日本人が短期商用・観光目的で渡米する場合、滞在が90日以下であれば、ビザ免除プログラムを利用することができるため、ビザは必要ありません。しかし、ビザ免除プログラムを利用する場合、渡航前にESTA(エスタ)電子渡航認証を受けなければなりません。ESTA とはElectronic System for Travel Authorizationの略です。最終目的地がアメリカではなく、アメリカを通過する場合でも必要です。
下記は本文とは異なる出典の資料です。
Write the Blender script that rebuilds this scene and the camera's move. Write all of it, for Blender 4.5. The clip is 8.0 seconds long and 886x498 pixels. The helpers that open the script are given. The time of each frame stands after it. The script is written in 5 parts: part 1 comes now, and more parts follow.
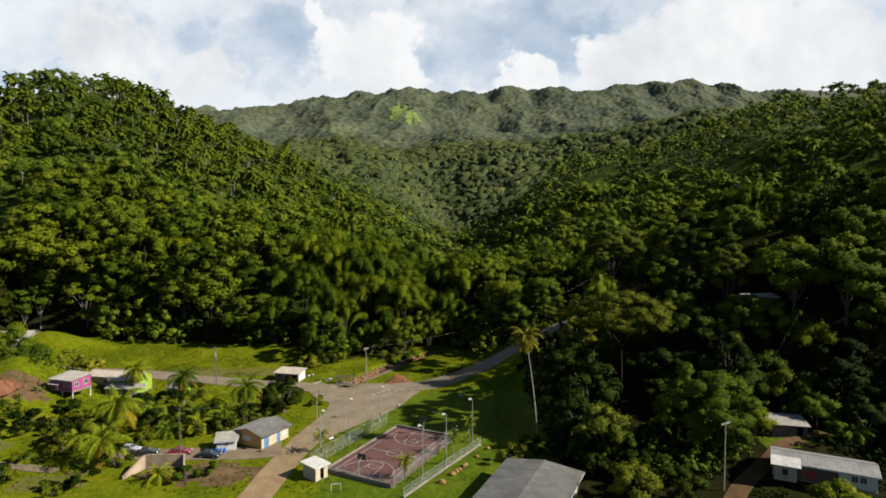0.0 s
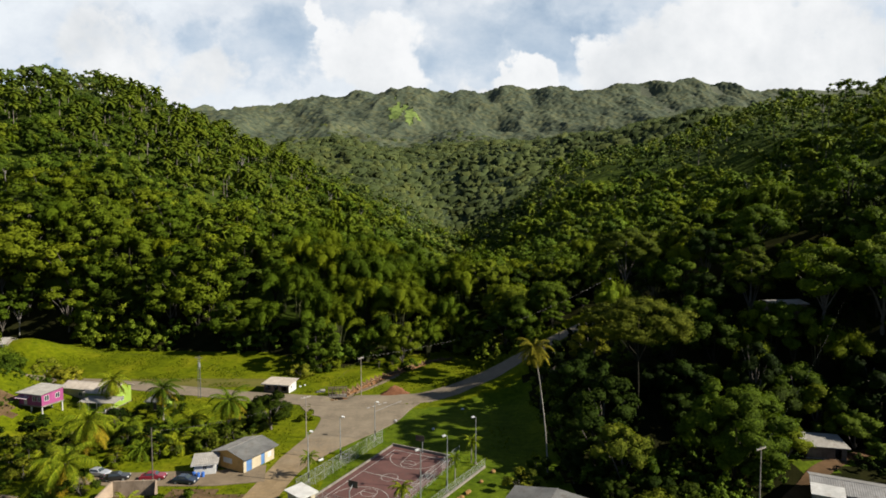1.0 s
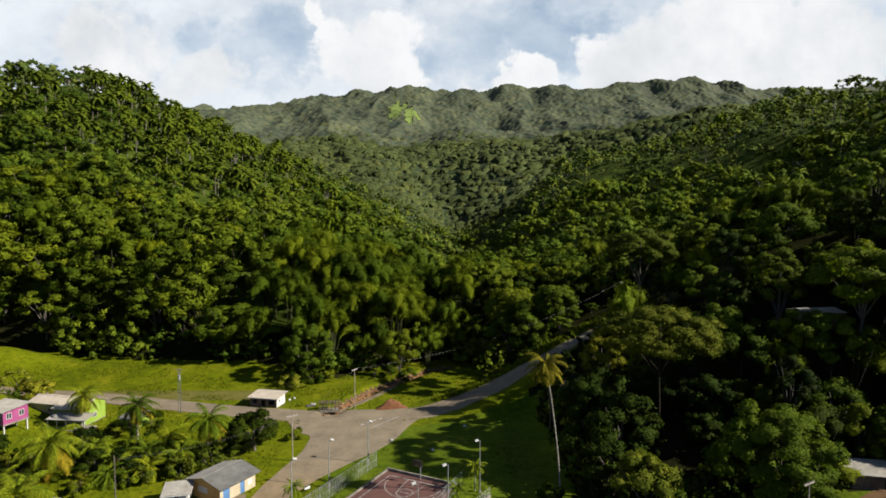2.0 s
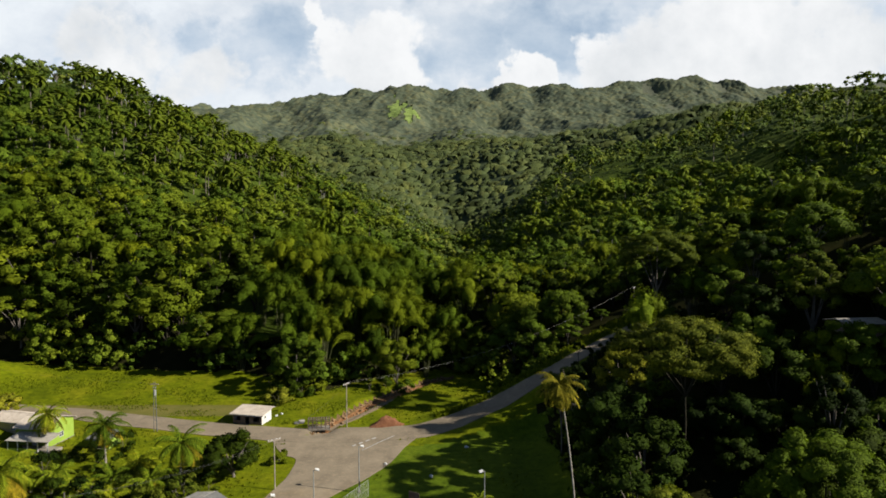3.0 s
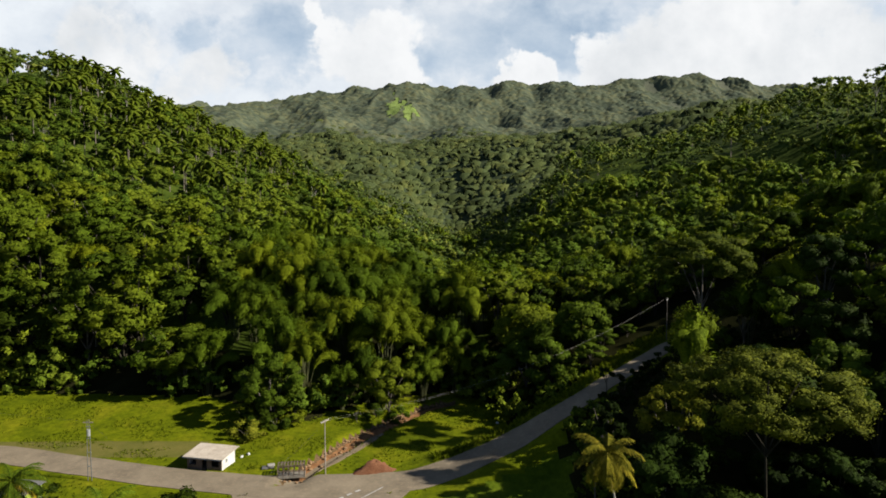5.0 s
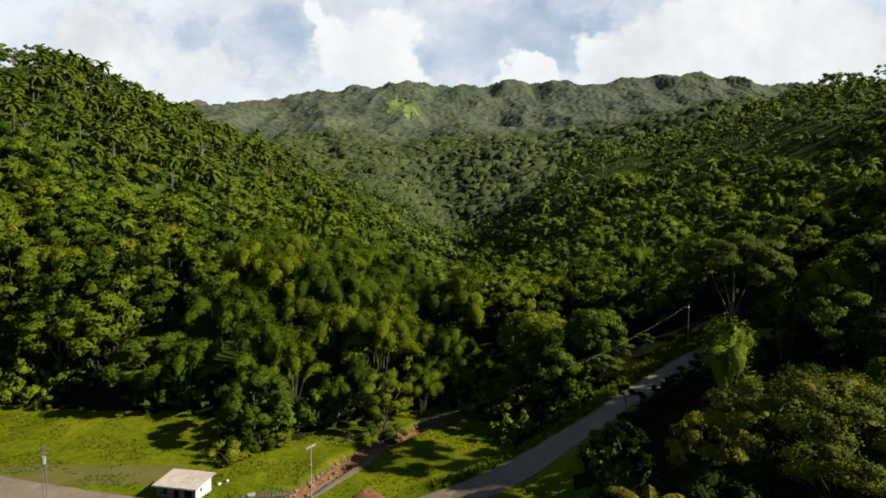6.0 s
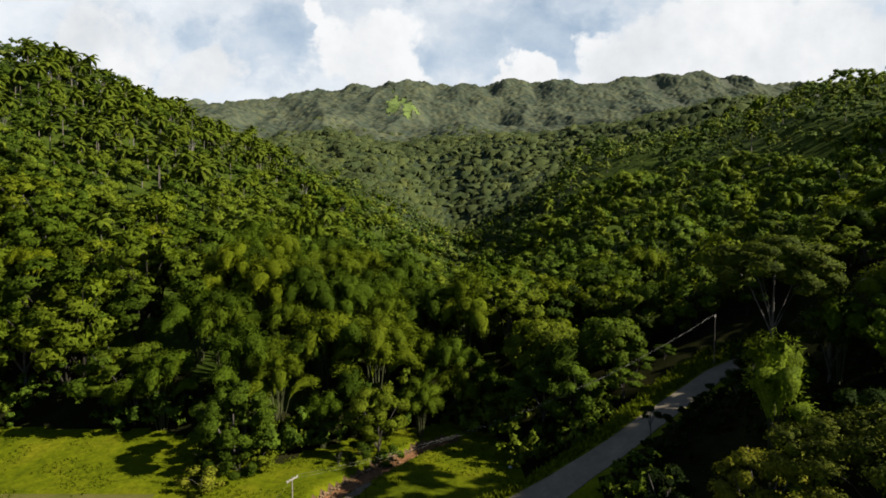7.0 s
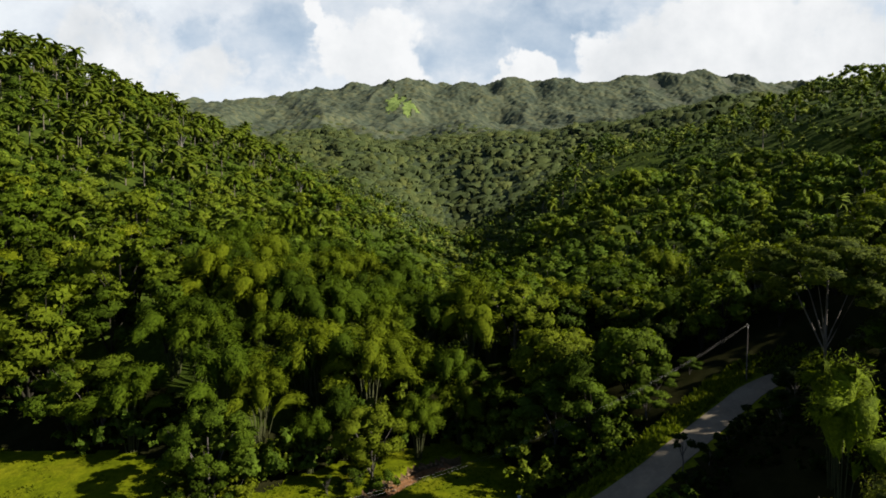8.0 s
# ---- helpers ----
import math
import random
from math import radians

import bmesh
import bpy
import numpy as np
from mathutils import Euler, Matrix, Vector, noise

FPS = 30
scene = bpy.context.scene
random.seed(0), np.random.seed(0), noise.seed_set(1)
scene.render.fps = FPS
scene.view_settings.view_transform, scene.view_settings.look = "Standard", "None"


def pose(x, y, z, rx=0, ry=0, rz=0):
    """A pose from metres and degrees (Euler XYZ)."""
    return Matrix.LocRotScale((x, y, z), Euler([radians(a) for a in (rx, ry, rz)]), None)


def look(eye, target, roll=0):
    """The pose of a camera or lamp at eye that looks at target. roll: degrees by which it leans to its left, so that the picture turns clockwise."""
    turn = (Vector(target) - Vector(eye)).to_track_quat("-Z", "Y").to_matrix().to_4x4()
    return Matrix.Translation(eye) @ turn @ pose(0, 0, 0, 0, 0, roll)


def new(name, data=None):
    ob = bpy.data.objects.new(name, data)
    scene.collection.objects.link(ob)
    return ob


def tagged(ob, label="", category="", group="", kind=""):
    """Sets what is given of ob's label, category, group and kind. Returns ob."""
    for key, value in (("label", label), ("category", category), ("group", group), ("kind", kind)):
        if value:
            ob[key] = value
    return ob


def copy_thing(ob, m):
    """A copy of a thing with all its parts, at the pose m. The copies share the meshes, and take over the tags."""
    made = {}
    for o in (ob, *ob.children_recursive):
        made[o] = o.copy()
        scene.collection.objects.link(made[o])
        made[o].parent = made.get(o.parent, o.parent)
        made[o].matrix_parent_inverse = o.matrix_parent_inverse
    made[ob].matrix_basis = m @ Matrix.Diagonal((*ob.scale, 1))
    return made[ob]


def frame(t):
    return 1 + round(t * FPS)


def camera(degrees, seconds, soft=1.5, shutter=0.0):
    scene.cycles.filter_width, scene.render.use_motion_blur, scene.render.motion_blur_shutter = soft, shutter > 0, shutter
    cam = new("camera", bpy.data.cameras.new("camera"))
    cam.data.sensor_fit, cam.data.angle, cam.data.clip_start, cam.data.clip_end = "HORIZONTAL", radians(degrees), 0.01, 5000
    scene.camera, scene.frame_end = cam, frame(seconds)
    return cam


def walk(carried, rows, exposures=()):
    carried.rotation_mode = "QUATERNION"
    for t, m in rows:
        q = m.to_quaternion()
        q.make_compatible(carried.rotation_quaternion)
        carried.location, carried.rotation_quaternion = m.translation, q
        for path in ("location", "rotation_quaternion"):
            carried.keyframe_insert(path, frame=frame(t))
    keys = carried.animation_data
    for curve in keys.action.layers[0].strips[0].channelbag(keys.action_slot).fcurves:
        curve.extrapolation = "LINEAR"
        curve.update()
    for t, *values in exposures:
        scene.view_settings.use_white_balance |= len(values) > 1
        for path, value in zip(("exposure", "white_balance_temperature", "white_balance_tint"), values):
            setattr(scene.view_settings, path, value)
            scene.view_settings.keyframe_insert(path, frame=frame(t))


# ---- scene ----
cam = camera(74.0, 8.0, 1.7)
EXPOSURE = 1.0
METRES, EYE, TILT, LEAN, TURN = 93.0, 46.0, -3.13, 0.0, 0.0
ROWS = [
    (0.0, 0.0, 0.0, 0.0, -0.0, 0.0, -0.0),
    (0.5, -0.0002, 0.056, 0.0027, -0.01, 0.0, 0.02),
    (1.0, -0.001, 0.1152, 0.0062, -0.01, 0.01, 0.04),
    (1.5, -0.0013, 0.1761, 0.01, -0.01, -0.01, 0.07),
    (3.0, -0.0003, 0.362, 0.0222, -0.0, -0.05, 0.12),
    (3.5, 0.0002, 0.4254, 0.0257, 0.0, -0.06, 0.13),
    (4.0, 0.0008, 0.4896, 0.0296, 0.01, -0.1, 0.13),
    (4.5, -0.0002, 0.5534, 0.0333, -0.02, -0.11, 0.11),
    (6.0, -0.0026, 0.7414, 0.0439, -0.03, -0.16, 0.08),
    (6.5, -0.0032, 0.8055, 0.0467, -0.04, -0.16, 0.07),
    (7.0, -0.0038, 0.8695, 0.0495, -0.03, -0.18, 0.04),
    (7.5, -0.0047, 0.9334, 0.052, -0.03, -0.18, 0.02),
    (8.0, -0.0054, 0.9975, 0.0549, -0.04, -0.23, 0.01),
]
walk(cam, [(t, pose(0, 0, EYE, TILT, LEAN, TURN) @ pose(METRES * x, METRES * y, METRES * z, 90 + pitch, roll, yaw)) for t, x, y, z, yaw, pitch, roll in ROWS],
     exposures=[(0.0, EXPOSURE), (8.0, EXPOSURE)])

# ---- light ----
SUN_TO = Vector((0.83, -0.17, 0.56)).normalized()
world = bpy.data.worlds.new("sky")
scene.world = world
world.use_nodes = True
SKY_STRENGTH = 0.052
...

なお、日本人であっても、2011年3月1日以降にイラク、イラン、スーダン、シリア、リビア、ソマリア、イエメンに渡航または滞在したことがある旅行者は、ビザ免除プログラムを利用して渡米することはできません。また、日本などビザ免除プログラム参加国の国籍と、イラン、イラク、スーダン、シリアのいずれかの国籍を有する二重国籍者も、ビザ免除プログラムを利用して渡米することはできません。これに該当する旅行者は、渡米前に、大使館・領事館にて通常のビザ(入国査証)申請を行う必要があります。
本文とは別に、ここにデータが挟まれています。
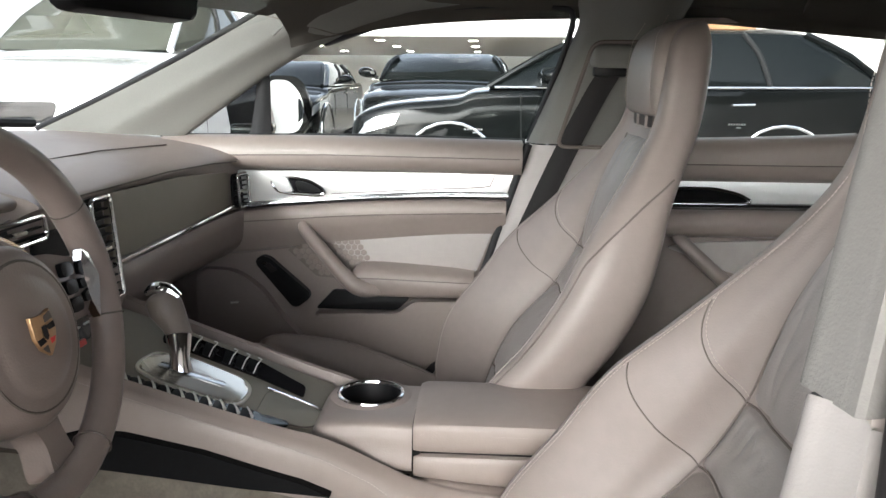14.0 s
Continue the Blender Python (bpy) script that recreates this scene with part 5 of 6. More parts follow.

ESTA電子渡航認証は、ESTAの公式サイトで受けられ、ページ右上のプルダウンメニューから「日本語」をクリックすると、日本語版が表示されます。申請料金は14ドル(2019年1月現在)です。ESTA電子渡航認証の目的は、旅行者の渡航資格を事前に判断することで、認証されると、渡航が許可された、つまり飛行機に乗ってアメリカに渡航する資格を与えられたということになります。しかし、それは入国を保証するものではありません。アメリカに到着後、入国審査官が入国を認めるかどうかを判断します。
ESTAは1度認証されると2年間有効で、期限内であれば複数回の渡航が可能です。ただし、2年以内にパスポートの有効期限が失効する場合の認証は、パスポートの有効期限日までに短縮されます。入国時点でESTAの有効期限内であれば、アメリカ滞在中に有効期限が切れても問題ありません。しかしながら、ESTAの有効期限は、米国滞在が許可された期間とは違いますので、注意が必要です。米国滞在が許可された期間は、入国時に作成されるI-94という出入国記録に記載されます。I-94上の日付を超えてはアメリカに滞在できません。
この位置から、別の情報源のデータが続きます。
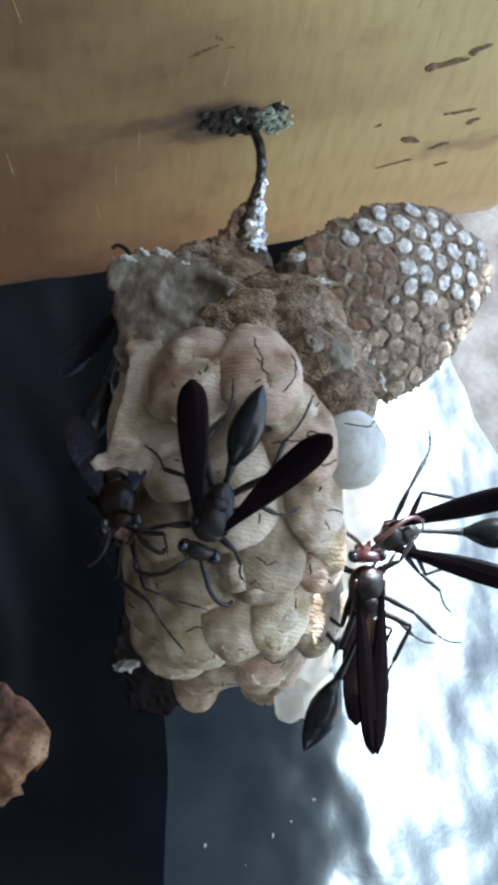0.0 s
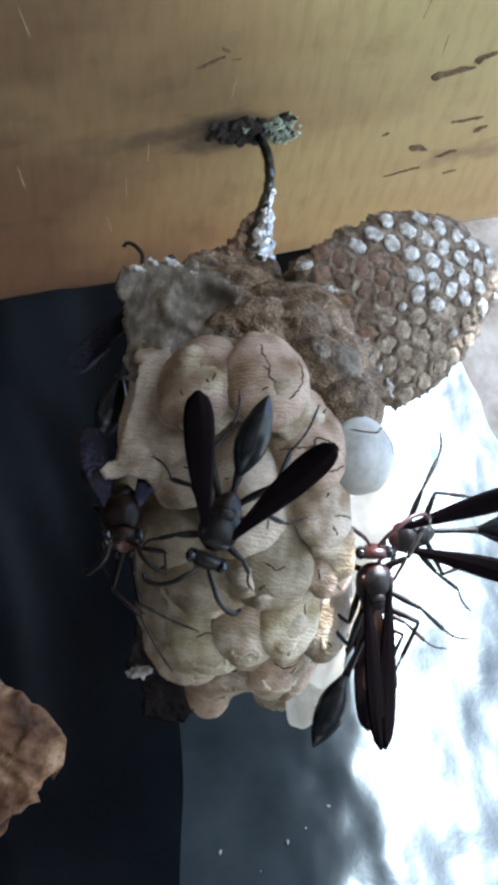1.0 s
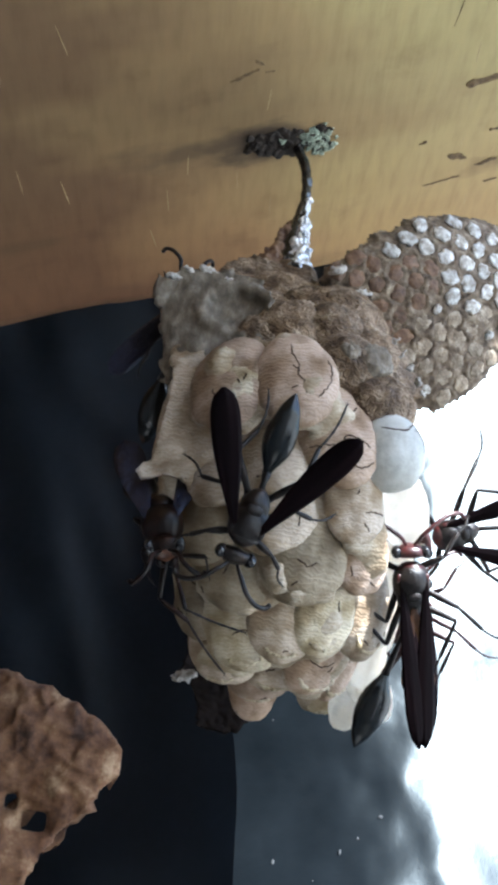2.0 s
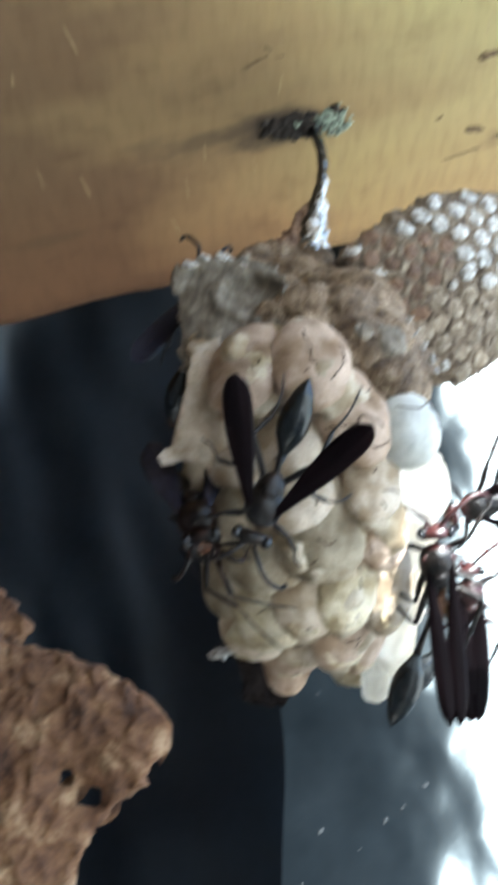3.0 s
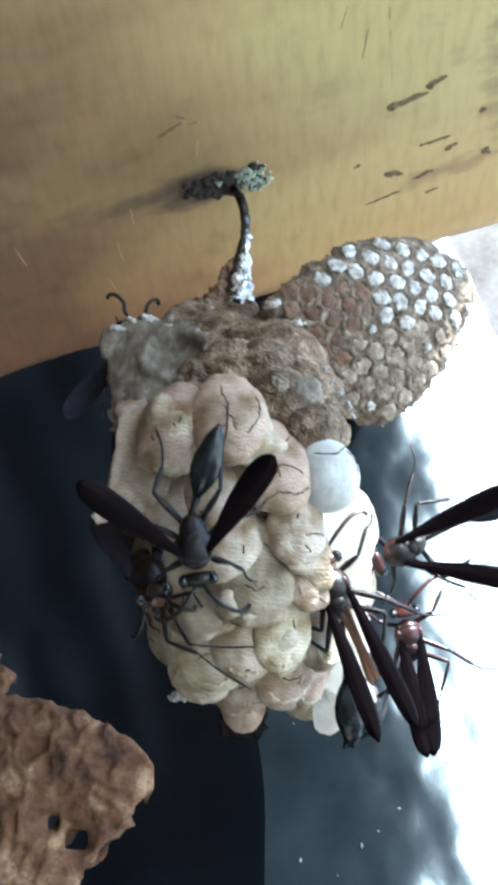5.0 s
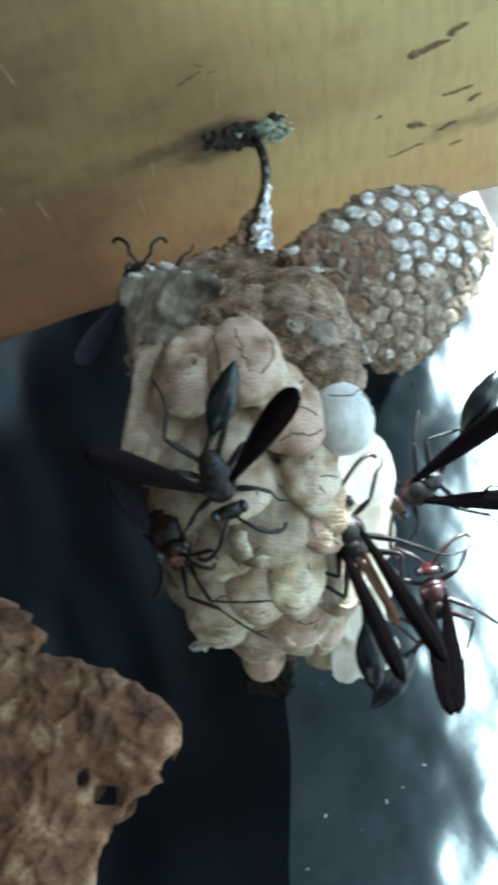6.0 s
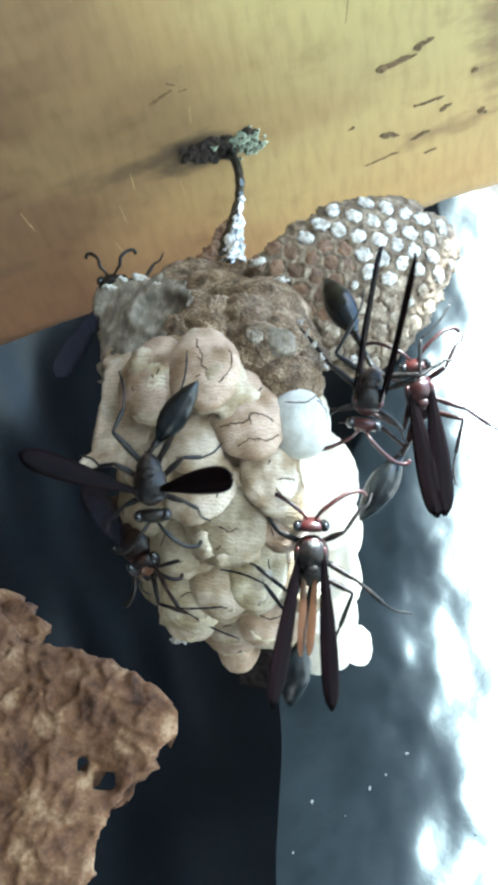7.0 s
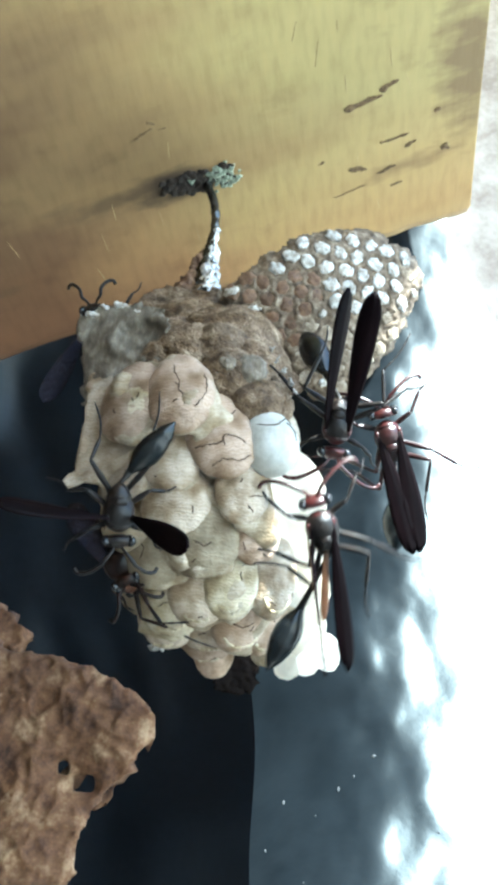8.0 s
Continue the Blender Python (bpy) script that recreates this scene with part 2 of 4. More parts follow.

以前は入国時に出入国記録カード(I-94W Arrival/Departure Form)が発行されましたが、現在では一部の例外を除き発行されません。渡航者の出入国は、電子的に記録されています。渡航者は、I-94公式サイトから、自身の渡航歴を確認することができます。従来通り、入国時にはパスポートに入国スタンプが押され、滞在資格と有効期限が記載されますので、入国審査時に記載された情報をきちんと確認してください。万一、空港を離れた後に、出入国記録に間違いがあったことに気付いた場合は、最寄りの税関・国境取締局(CBP:Custom and Border Protection)オフィスで訂正してもらうことができます。
ESTAの有効期限が残っていても、名前や国籍が変わったり、新しいパスポートを申請したりした場合、また渡米資格に関する質問への回答に変更がある場合などにはESTAの再申請が必要となります。なお、有効な米非移民ビザを所持していて、そのビザを使って入国を申請する場合、ESTAは必要ありません。
先日、税関・国境取締局は、ESTA申請プロセスの変更に伴い、ESTA申請が即時に認証されなくなったことを発表しました。そのため、税関・国境取締局は、ESTAが必要な旅行者は、渡米の予定が決まり次第なるべく早く、少なくとも渡米72時間以上前に申請をするよう強く呼びかけています。上述の通り、ESTA電子渡航認証を受けていない場合は、搭乗が拒否されますので、注意する必要があります。